This is the sixth annual Social Value Conference where we have worked with the independent National Social Value Taskforce to take the Social Value movement forward and break new ground.
Our aim, as always, is to generate thought provoking and insightful content for professionals from all sectors and organisations – and we certainly delivered this year!
Following the recently launched white paper: ‘Delivering A Social Value Economy’ by the National Social Value Taskforce, the event provided the perfect platform to take a more detailed look at this concept, understanding how we are going to make it a reality.
Taking Social Value beyond procurement
We all recognise that Social Value has made great strides since the Public Services (Social Value) Act 2012, which the public sector has fully embraced and spearheaded.
However, what has become more evident this year, is the growing interest and enthusiasm from the private sector. In order to continue the momentum, we now need this hugely influential sector to shoulder the responsibility and carry the Social Value movement forwards.
Procurement has been a critical area where Social Value has – and continues to – thrive. It’s undoubtedly a good place to start but organisations now need to embrace opportunities to deliver Social Value beyond procurement. For instance, taking a look at how a business manages its own employment strategy, or building a corporate strategy that delivers for the Social Value Economy in all aspects of the business including; marketing, production, sales, people and culture – as well as supply chain management.
Delivering transactional Social Value on a project is proving successful but it became apparent as the conference progressed that there is a need for organisations to embed Social Value into their overall strategy, focussing on leaving a positive lasting legacy and solving wider societal problems.
Accountability and collaboration are key
Accountability is undoubtedly under the spotlight – and rightfully so. Measuring, evaluating and reporting performance is key to our success and the numbers really do matter.

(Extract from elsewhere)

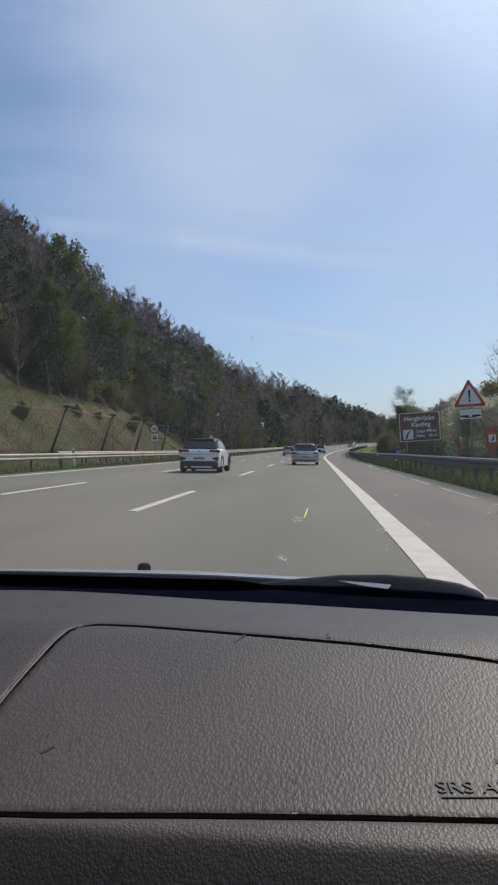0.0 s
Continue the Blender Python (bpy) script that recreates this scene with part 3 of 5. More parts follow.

However, we must remember that behind every number, there is a life; a person, a family and a community.
I talk often about ‘radical collaboration’ and indeed, we had several breakout sessions that explored how we can collaborate on topics such as; mission net zero, taking a place-based approach, sustainable procurement and rebel ideas. These sessions provided a great deal of food for thought and it is clear that radical collaboration is what will make our goals a reality.
We also need to work more closely together and this year, we must make sure we join efforts with Social Enterprise UK and Social Value UK, Local and Central Government in sharing our goals and collaborating.
I mean, it’s crazy that the Taskforce launches our paper, Delivering a Social Value Economy just 2 weeks before SE UK launch their own version ‘The 2032 Social Value Road Map’. I really like it, but please, please, please can’t we be friends and more joined up?
Social Value needs to become strategic
It has become clear to me – and was a key message arising from the conference – that we need to think more strategically and longer term. For some, this means moving away from project based social value – I don’t agree – project based social value must stay as it is the principle mechanism by which suppliers are engaged and contracted – we also need to recognise project based social value as the only means by which SMEs will be able to engage.
No, what we need is for buyers and suppliers on long term contracts to think strategically and consider how the social value targets multiple contracts to form part of a wider strategic approach, solving a much bigger and longer term challenge.
For instance, how do we ensure that apprenticeships can be shared so that a nine month contract can lead to a follow on six month contract, to a final nine month contract and qualification? Or, how do we promote social mobility across a community by multiple organisations coming together with a shared objective?
This will need buyers and suppliers to be more joined up and for businesses to share ideas with their competitors – now that IS what I call radical!
The roadmap to delivery
During the conference, I outlined the four step process the Taskforce believes need to be taken in order to deliver a Social Value Economy:
- Step 1 – make Social Value core to your business
- Step 2 – be accountable, set targets, measure and report, be bold and be transparent
- Step 3 – build capabilities and capacity to deliver Social Value, including within your supply chain
- Step 4 – achieve success by recognising you will need to work across traditional boundaries and embrace radical collaboration
These are, on the face of it, simple, incremental steps. If embraced properly, they will challenge all organisations to ask the question – why do we exist, what is our purpose and how do we support communities and society as a whole to thrive. This is about more than ‘shareholder (financial) returns’ – it is about Social Impact and Social Value Creation!
Our movement is growing
We are a bottom up movement and I am convinced that much of the success of the Social Value Act is down to all of us, our boldness and our willingness to just go on and do it!
We need to stay focused, finding new energy so we can build on the momentum that we have created and the successes that have been achieved. And so it was really encouraging to see the continuing levels of enthusiasm, passion and drive in the room, especially from the younger professionals attending the conference.
Watching the next generation of leaders and professionals engage with the Social Value movement we’ve spawned reminded me that these events really matter if we are to build a stronger, greener and fairer society for everyone to benefit from.
As Glastonbury has just closed, I can’t help thinking what the legendary Elton John may have said, (if he had been a part of our movement); ‘Are you ready for [Social Value] love? springs to mind!
So now, enough of the backslapping and congratulatory chat, it’s time to get on and deliver – less talk and more action!